How Russia Sanctions Are Impacting the US Alternative Energy Market

The U.S. traditionally responds to international transgressions slowly and strategically. It escalates sanctions against violent and inequitable nations to make a direct impact. Showing countries’ support for their allies is essential and respectful.

America and other nations are taking a stance against Russia since the country invaded Ukraine. The Biden-Harris Administration established immediate sanctions, which negatively impacted America’s economic stability. One of the sanctions directly interferes with renewable energy expansions.

 

America’s Russia Sanctions

The Biden-Harris Administration developed sanctions relating to exports and Russian banks. In March, the administration placed a ban on Russian oil. Overseas exports account for 46% of Russia’s gross domestic product (GDP), and over half of the sales from oil and gas.

Eliminating oil and gas purchases may adversely affect Russia’s economy. America is also targeting Russia’s metal exports to degrade its finances. About 11% of the GDP comes from overseas metal trading.

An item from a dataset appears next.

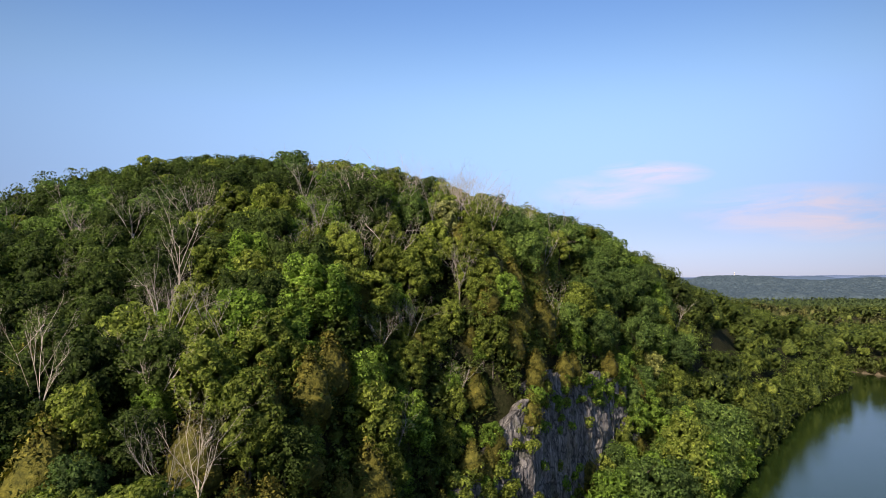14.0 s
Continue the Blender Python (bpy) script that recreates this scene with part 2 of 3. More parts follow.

Russia is one of the largest palladium distributors in the world. The country also exports copper, platinum and nickel. Manufacturers rely on rare-earth metals for production processes. America continues to develop sanctions on Russia and target the nation’s economy.

 

Russia’s Mining Interests

The U.S. is experiencing adverse renewable energy impacts from its sanctions on Russia. Eliminating heavy metal trading between the two countries limits clean power projects. America relies on Russia’s nickel exports to produce lithium-ion batteries.

The battery material is essential to sustainable technologies like electric vehicles (EVs) and renewable energy storage devices. America established an ambitious emission-reduction goal in 2021. The nation will reduce its emissions by half over the next decade.

Americans can achieve the sustainability goal by targeting the transportation sector. Replacing gas-powered vehicles with EVs can eliminate tailpipe emissions. Manufacturers need an abundance of nickel and other rare earth metals to produce enough EVs.

They also rely on the metals to manufacture solar panels and other renewable energy systems. Photovoltaic (PV) panels can reduce a building’s emissions by 80% on average. Manufacturers must find alternative metal suppliers to minimize impacts on America’s renewable energy market.

 

Oil and Gas for Manufacturing

Another impact of Russia sanctions on clean energy is oil and gas prices. The U.S. eliminated its fossil fuel purchases from Russia this year. Shrinking national oil and gas supplies increases material costs.

The manufacturing sector in America uses nearly 30% of the national fossil fuel supply. Producers rely on the power sources to create solar panels, wind turbines and other renewable energy systems. Rising oil and gas prices negatively impact production rates.

Clean energy companies must assess Russia sanctions’ financial impacts while establishing sustainable solutions. Eco-consumers also demand more renewable electricity as gas prices rise. They view the war’s economic impacts as a push towards sustainability.

Renewable electricity professionals must search for additional resources to support the alternative energy market. Expanding renewable energy production and storage projects with alternative resources could increase global environmental sustainability. Relying on fossil fuels and lithium-ion batteries increases surface-level and atmospheric pollution.

 

Outsourcing Renewables for the Alternative Energy Market

Many manufacturers believe in the environmental implications of the Kuznets Curve. The curve signifies the hypothetical relationship between economics, environmental impacts and production processes. It represents pollution leveling out as manufacturers develop enough renewable energy systems to eliminate fossil fuels.

Unfortunately, many environmentalists disproved the theory. They found overusing oil and gas during production created similar emissions to long-term fossil fuel uses. Manufacturers can efficiently and sustainably improve renewable energy production using alternative power sources.

Individuals may support clean energy projects by outsourcing renewables. Countries are trading renewable energy overseas to create sustainable economies. Sweden recently became the second-largest energy distributor as it exports significant renewable electricity supplies.

America can import renewable energy to support panel and turbine manufacturing. It may also develop alternative energy storage systems and eliminate its reliance on rare earth metals.

 

Hydrogen Energy Storage Options

Energy professionals can limit their reliance on lithium-ion batteries by using hydrogen instead. Hydrogen fuel cell batteries collect excess renewables and convert them into pure hydrogen through the electrolysis process. Individuals can access emission-free energy by converting hydrogen back into electricity.

Fuel cell batteries are significantly more sustainable than lithium-ion versions. They also minimize America’s reliance on Russian goods. Producing and storing large quantities of renewable electricity can minimize Russia’s effects on the alternative energy market.

 

Can Producers Maintain Low Renewable Energy Costs

Eco-consumers partly invest in renewable energy systems because they produce the most affordable electricity supplies. Panel and turbine manufacturers can maintain renewable energy’s affordability through the war by developing strong foreign relations with large-scale producers. Professionals may outsource their clean energy from Sweden to reduce price fluctuations and help America achieve its sustainability goals.